Australia’s roughly 1500 telecommunications retailers could face increased regulation, with a number of departments warning that the large number of phantom carriage service providers (CSPs) are making the sector hard to regulate.
As well as posing challenges for consumer regulators, a discussion paper released by the government late last week identified the Department of Home Affairs and the Attorney General’s Department has having concerns about poor oversight in the CSP market.
The consultation would help the government decide whether to pursue a relatively light touch registration scheme, or some kind of CSP license – an approach the paper conceded is only in use in one other country, Singapore.
The paper noted there is also “no comprehensive list” of CSPs, since the Telecommunications Industry Ombudsman cannot be certain that every organisation reselling telco services is a TIO member.
The push for greater scrutiny is partly driven by the government’s growing cyber security concerns.
Agencies like the Department of Home Affairs and the Attorney General’s Department can’t confirm compliance with data breach reporting schemes or check if they’ve provided information to the Register of Critical Infrastructure Assets, if a CSP is flying under the radar.

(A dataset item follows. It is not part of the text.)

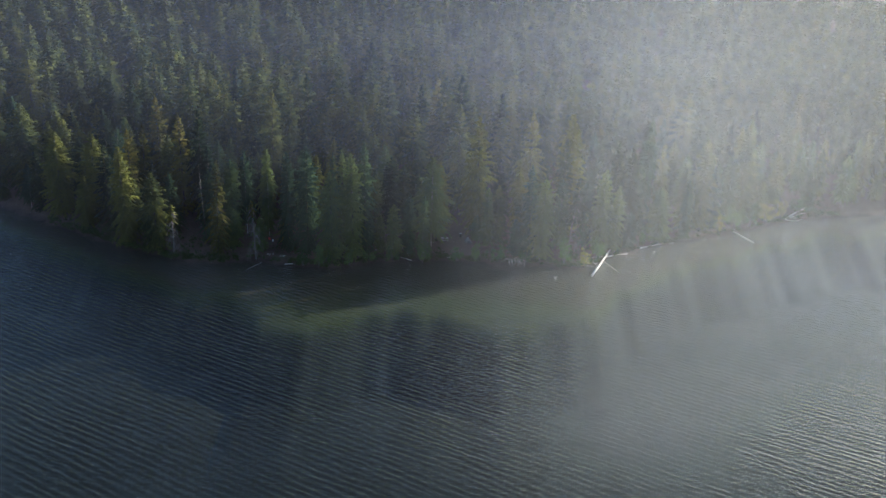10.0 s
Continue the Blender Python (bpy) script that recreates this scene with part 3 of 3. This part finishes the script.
def float_buoy(x, y):
    thing = tagged(new("buoy"), "small pale marker buoy floating near the bank", "buoy")
    mesh_object("body", *tube([(0, 0, -.25), (0, 0, -.1), (0, 0, .12), (0, 0, .22)], [.08, .17, .16, .06], 14), PLANK, thing, smooth=True)
    mesh_object("mast", *tube([(0, 0, .2), (0, 0, .5)], [.025, .02], 6), PLANK, thing)
    thing.matrix_world = pose(x, y, 0)


float_buoy(47.2, 140.2)


# ---- mist: thin sheets painted as lit haze, denser white for the glow towards the sun, blue for sky-lit air, thinning out above the trees ----
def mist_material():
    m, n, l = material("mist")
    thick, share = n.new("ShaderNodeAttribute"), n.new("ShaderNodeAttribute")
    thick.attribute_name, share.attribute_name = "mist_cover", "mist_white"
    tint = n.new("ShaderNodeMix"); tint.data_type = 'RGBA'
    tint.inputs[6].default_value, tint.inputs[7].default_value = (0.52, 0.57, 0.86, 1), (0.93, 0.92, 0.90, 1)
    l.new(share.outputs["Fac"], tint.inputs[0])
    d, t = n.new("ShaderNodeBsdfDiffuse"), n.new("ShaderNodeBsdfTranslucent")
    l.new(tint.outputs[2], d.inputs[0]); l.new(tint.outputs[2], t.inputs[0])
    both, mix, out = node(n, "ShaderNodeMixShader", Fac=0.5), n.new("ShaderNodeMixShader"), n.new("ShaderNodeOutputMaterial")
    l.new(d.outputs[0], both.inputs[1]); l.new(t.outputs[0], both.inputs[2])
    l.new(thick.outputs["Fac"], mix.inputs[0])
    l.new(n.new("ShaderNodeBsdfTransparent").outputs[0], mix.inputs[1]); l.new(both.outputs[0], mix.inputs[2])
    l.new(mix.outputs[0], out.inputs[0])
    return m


# Blue of sky-lit air put into the sheets, by x
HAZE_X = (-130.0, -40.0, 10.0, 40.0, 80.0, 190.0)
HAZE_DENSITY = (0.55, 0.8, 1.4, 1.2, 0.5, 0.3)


def mist_sheet(mat, y, strength, haze, tall, middle):
    """One sheet painted as haze at depth y: it swells towards the sun for the glow there, from a thin foot to full
    strength and out again at its top.
    """
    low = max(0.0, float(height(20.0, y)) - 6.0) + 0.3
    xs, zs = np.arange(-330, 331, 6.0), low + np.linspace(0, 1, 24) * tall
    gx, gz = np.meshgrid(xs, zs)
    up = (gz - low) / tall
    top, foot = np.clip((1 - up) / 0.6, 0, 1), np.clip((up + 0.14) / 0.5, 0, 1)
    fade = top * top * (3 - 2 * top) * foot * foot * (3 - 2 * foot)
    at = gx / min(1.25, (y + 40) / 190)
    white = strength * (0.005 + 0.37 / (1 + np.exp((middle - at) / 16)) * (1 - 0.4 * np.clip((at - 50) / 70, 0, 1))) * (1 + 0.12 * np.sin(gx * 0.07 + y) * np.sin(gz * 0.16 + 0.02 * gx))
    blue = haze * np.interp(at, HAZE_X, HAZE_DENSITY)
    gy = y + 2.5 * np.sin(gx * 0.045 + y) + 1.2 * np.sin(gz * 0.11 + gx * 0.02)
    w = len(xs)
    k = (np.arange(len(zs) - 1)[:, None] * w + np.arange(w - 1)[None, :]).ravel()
    ob = mesh_object("mist_sheet", np.stack([gx.ravel(), gy.ravel(), gz.ravel()], 1), np.stack([k, k + 1, k + 1 + w, k + w], 1), mat, smooth=True)
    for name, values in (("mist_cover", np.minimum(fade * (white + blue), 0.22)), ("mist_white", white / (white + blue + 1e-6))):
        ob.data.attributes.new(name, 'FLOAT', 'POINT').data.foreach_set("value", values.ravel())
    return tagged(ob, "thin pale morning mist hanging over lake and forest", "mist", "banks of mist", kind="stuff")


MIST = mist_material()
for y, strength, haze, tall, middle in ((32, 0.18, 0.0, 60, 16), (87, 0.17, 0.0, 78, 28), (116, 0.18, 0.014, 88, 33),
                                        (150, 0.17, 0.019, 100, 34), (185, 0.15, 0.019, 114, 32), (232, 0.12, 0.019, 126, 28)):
    mist_sheet(MIST, y, strength, haze, tall, middle)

The Australian Communications and Media Authority (ACMA) says it lacks a mechanism for getting rid of rogue CSPs and has no way to prevent bad operators from “phoenix-ing” (restructuring and re-appearing under a new name) to avoid regulatory scrutiny.
The ACMA’s only enforcement pathway is via the courts, and proceedings are slow and “have not achieved desired outcomes”.
Registration or licensing could also make life easier for the Australian Competition and Consumer Commission, in regulating consumer law compliance and the TIO, which resolves disputes between consumers and providers.